Short exercise:
Each line containing the word "that" must be collected.

^^^^^^^^

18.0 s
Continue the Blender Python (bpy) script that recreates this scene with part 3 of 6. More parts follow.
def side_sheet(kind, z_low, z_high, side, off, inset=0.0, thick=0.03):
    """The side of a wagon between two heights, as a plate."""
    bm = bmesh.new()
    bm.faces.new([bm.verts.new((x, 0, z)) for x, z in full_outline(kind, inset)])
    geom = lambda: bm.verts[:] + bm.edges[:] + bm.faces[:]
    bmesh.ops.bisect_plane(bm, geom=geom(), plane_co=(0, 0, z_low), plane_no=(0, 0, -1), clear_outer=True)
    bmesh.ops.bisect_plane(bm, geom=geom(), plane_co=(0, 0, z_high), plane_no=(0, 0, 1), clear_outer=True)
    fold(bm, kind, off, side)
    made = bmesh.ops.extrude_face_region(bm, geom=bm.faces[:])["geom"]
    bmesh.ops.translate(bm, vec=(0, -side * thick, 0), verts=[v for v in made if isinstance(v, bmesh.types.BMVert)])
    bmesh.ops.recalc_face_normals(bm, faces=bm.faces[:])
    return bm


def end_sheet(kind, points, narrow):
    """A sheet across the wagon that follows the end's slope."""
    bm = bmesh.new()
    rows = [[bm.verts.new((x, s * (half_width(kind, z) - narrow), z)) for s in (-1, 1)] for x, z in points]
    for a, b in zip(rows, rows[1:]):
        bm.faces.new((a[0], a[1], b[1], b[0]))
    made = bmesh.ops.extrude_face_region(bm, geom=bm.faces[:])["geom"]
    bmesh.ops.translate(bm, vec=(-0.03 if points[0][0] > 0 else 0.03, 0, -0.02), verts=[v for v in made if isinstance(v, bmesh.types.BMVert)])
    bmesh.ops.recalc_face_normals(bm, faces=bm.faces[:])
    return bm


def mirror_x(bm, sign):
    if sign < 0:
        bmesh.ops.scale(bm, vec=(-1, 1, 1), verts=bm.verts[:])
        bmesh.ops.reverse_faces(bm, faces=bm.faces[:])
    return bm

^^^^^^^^

Exercise response:
Continue the Blender Python (bpy) script that recreates this scene with part 3 of 6. More parts follow.
    """A sheet across the wagon that follows the end's slope."""